[START MATERIAL]

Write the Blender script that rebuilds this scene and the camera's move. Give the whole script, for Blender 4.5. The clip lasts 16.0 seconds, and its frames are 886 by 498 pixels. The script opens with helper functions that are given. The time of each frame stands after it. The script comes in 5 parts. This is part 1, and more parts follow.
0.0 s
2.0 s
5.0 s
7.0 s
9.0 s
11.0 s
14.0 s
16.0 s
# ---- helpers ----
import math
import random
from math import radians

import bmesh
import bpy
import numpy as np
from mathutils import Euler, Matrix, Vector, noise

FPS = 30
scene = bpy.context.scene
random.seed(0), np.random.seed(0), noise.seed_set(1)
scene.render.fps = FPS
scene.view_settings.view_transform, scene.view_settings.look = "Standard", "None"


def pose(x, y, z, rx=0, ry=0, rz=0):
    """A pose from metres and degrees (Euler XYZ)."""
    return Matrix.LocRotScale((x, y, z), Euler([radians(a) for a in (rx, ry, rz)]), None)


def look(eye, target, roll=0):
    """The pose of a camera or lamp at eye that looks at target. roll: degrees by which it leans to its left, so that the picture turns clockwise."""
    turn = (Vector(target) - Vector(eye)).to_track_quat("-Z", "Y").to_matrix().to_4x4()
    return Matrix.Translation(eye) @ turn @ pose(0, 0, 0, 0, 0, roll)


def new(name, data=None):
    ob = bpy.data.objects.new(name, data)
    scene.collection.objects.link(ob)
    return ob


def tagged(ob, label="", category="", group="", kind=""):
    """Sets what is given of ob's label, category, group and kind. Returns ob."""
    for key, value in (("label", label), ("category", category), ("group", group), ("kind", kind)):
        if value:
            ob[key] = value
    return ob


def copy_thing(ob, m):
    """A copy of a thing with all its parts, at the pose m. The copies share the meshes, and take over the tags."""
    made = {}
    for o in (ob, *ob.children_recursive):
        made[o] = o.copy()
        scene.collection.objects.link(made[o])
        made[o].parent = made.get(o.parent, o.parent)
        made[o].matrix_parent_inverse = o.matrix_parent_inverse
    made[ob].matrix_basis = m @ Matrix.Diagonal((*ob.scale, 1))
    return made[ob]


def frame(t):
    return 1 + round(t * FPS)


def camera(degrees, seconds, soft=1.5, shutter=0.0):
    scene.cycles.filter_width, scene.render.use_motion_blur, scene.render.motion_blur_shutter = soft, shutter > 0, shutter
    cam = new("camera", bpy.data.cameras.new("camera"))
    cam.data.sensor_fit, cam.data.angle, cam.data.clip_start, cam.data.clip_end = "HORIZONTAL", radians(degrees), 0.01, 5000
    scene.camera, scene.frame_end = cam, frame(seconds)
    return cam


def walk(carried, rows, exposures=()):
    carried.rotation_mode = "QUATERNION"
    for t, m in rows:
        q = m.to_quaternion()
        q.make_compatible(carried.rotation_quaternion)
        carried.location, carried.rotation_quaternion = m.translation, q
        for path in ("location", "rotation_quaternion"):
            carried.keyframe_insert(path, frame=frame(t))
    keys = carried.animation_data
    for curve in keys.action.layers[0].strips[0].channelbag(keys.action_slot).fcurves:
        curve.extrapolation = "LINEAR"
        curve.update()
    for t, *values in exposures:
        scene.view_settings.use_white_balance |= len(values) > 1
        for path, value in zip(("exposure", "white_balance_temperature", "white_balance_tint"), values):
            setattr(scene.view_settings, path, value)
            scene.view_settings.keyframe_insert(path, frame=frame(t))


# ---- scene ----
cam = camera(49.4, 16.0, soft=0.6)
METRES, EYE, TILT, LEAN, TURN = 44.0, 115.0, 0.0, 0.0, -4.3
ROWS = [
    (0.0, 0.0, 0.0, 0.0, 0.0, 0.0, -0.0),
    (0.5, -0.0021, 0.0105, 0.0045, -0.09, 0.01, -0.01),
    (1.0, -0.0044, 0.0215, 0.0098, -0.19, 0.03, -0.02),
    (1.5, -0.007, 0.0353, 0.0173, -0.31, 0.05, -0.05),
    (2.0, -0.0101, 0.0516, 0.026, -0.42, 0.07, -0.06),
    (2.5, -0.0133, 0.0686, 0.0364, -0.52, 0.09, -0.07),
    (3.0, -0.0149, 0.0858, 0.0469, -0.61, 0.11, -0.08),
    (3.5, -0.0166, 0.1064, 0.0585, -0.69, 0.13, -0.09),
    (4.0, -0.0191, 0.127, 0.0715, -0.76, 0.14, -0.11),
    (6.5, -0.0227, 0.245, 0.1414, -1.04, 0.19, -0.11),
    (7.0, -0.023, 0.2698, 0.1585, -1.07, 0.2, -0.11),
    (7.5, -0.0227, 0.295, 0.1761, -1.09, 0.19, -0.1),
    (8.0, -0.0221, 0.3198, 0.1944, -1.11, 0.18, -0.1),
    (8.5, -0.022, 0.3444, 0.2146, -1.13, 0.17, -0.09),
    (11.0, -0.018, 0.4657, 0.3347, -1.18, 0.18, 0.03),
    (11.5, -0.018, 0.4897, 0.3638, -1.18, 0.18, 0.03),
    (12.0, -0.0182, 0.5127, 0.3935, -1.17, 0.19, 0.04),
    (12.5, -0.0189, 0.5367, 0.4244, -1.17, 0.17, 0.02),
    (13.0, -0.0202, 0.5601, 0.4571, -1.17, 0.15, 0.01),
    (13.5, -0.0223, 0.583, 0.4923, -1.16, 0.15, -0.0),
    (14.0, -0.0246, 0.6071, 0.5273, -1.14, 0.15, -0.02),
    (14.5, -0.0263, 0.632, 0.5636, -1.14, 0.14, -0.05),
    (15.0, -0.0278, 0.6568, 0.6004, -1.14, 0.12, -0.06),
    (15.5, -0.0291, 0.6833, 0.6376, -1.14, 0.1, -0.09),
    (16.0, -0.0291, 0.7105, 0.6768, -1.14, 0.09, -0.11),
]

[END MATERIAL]

#### EXERCISE DETAILS
Reproduce the entire listing word for word.

#### SOLUTION TO THE EXERCISE
Write the Blender script that rebuilds this scene and the camera's move. Give the whole script, for Blender 4.5. The clip lasts 16.0 seconds, and its frames are 886 by 498 pixels. The script opens with helper functions that are given. The time of each frame stands after it. The script comes in 5 parts. This is part 1, and more parts follow.
0.0 s
2.0 s
5.0 s
7.0 s
9.0 s
11.0 s
14.0 s
16.0 s
# ---- helpers ----
import math
import random
from math import radians

import bmesh
import bpy
import numpy as np
from mathutils import Euler, Matrix, Vector, noise

FPS = 30
scene = bpy.context.scene
random.seed(0), np.random.seed(0), noise.seed_set(1)
scene.render.fps = FPS
scene.view_settings.view_transform, scene.view_settings.look = "Standard", "None"


def pose(x, y, z, rx=0, ry=0, rz=0):
    """A pose from metres and degrees (Euler XYZ)."""
    return Matrix.LocRotScale((x, y, z), Euler([radians(a) for a in (rx, ry, rz)]), None)


def look(eye, target, roll=0):
    """The pose of a camera or lamp at eye that looks at target. roll: degrees by which it leans to its left, so that the picture turns clockwise."""
    turn = (Vector(target) - Vector(eye)).to_track_quat("-Z", "Y").to_matrix().to_4x4()
    return Matrix.Translation(eye) @ turn @ pose(0, 0, 0, 0, 0, roll)


def new(name, data=None):
    ob = bpy.data.objects.new(name, data)
    scene.collection.objects.link(ob)
    return ob


def tagged(ob, label="", category="", group="", kind=""):
    """Sets what is given of ob's label, category, group and kind. Returns ob."""
    for key, value in (("label", label), ("category", category), ("group", group), ("kind", kind)):
        if value:
            ob[key] = value
    return ob


def copy_thing(ob, m):
    """A copy of a thing with all its parts, at the pose m. The copies share the meshes, and take over the tags."""
    made = {}
    for o in (ob, *ob.children_recursive):
        made[o] = o.copy()
        scene.collection.objects.link(made[o])
        made[o].parent = made.get(o.parent, o.parent)
        made[o].matrix_parent_inverse = o.matrix_parent_inverse
    made[ob].matrix_basis = m @ Matrix.Diagonal((*ob.scale, 1))
    return made[ob]


def frame(t):
    return 1 + round(t * FPS)


def camera(degrees, seconds, soft=1.5, shutter=0.0):
    scene.cycles.filter_width, scene.render.use_motion_blur, scene.render.motion_blur_shutter = soft, shutter > 0, shutter
    cam = new("camera", bpy.data.cameras.new("camera"))
    cam.data.sensor_fit, cam.data.angle, cam.data.clip_start, cam.data.clip_end = "HORIZONTAL", radians(degrees), 0.01, 5000
    scene.camera, scene.frame_end = cam, frame(seconds)
    return cam


def walk(carried, rows, exposures=()):
    carried.rotation_mode = "QUATERNION"
    for t, m in rows:
        q = m.to_quaternion()
        q.make_compatible(carried.rotation_quaternion)
        carried.location, carried.rotation_quaternion = m.translation, q
        for path in ("location", "rotation_quaternion"):
            carried.keyframe_insert(path, frame=frame(t))
    keys = carried.animation_data
    for curve in keys.action.layers[0].strips[0].channelbag(keys.action_slot).fcurves:
        curve.extrapolation = "LINEAR"
        curve.update()
    for t, *values in exposures:
        scene.view_settings.use_white_balance |= len(values) > 1
        for path, value in zip(("exposure", "white_balance_temperature", "white_balance_tint"), values):
            setattr(scene.view_settings, path, value)
            scene.view_settings.keyframe_insert(path, frame=frame(t))


# ---- scene ----
cam = camera(49.4, 16.0, soft=0.6)
METRES, EYE, TILT, LEAN, TURN = 44.0, 115.0, 0.0, 0.0, -4.3
ROWS = [
    (0.0, 0.0, 0.0, 0.0, 0.0, 0.0, -0.0),
    (0.5, -0.0021, 0.0105, 0.0045, -0.09, 0.01, -0.01),
    (1.0, -0.0044, 0.0215, 0.0098, -0.19, 0.03, -0.02),
    (1.5, -0.007, 0.0353, 0.0173, -0.31, 0.05, -0.05),
    (2.0, -0.0101, 0.0516, 0.026, -0.42, 0.07, -0.06),
    (2.5, -0.0133, 0.0686, 0.0364, -0.52, 0.09, -0.07),
    (3.0, -0.0149, 0.0858, 0.0469, -0.61, 0.11, -0.08),
    (3.5, -0.0166, 0.1064, 0.0585, -0.69, 0.13, -0.09),
    (4.0, -0.0191, 0.127, 0.0715, -0.76, 0.14, -0.11),
    (6.5, -0.0227, 0.245, 0.1414, -1.04, 0.19, -0.11),
    (7.0, -0.023, 0.2698, 0.1585, -1.07, 0.2, -0.11),
    (7.5, -0.0227, 0.295, 0.1761, -1.09, 0.19, -0.1),
    (8.0, -0.0221, 0.3198, 0.1944, -1.11, 0.18, -0.1),
    (8.5, -0.022, 0.3444, 0.2146, -1.13, 0.17, -0.09),
    (11.0, -0.018, 0.4657, 0.3347, -1.18, 0.18, 0.03),
    (11.5, -0.018, 0.4897, 0.3638, -1.18, 0.18, 0.03),
    (12.0, -0.0182, 0.5127, 0.3935, -1.17, 0.19, 0.04),
    (12.5, -0.0189, 0.5367, 0.4244, -1.17, 0.17, 0.02),
    (13.0, -0.0202, 0.5601, 0.4571, -1.17, 0.15, 0.01),
    (13.5, -0.0223, 0.583, 0.4923, -1.16, 0.15, -0.0),
    (14.0, -0.0246, 0.6071, 0.5273, -1.14, 0.15, -0.02),
    (14.5, -0.0263, 0.632, 0.5636, -1.14, 0.14, -0.05),
    (15.0, -0.0278, 0.6568, 0.6004, -1.14, 0.12, -0.06),
    (15.5, -0.0291, 0.6833, 0.6376, -1.14, 0.1, -0.09),
    (16.0, -0.0291, 0.7105, 0.6768, -1.14, 0.09, -0.11),
]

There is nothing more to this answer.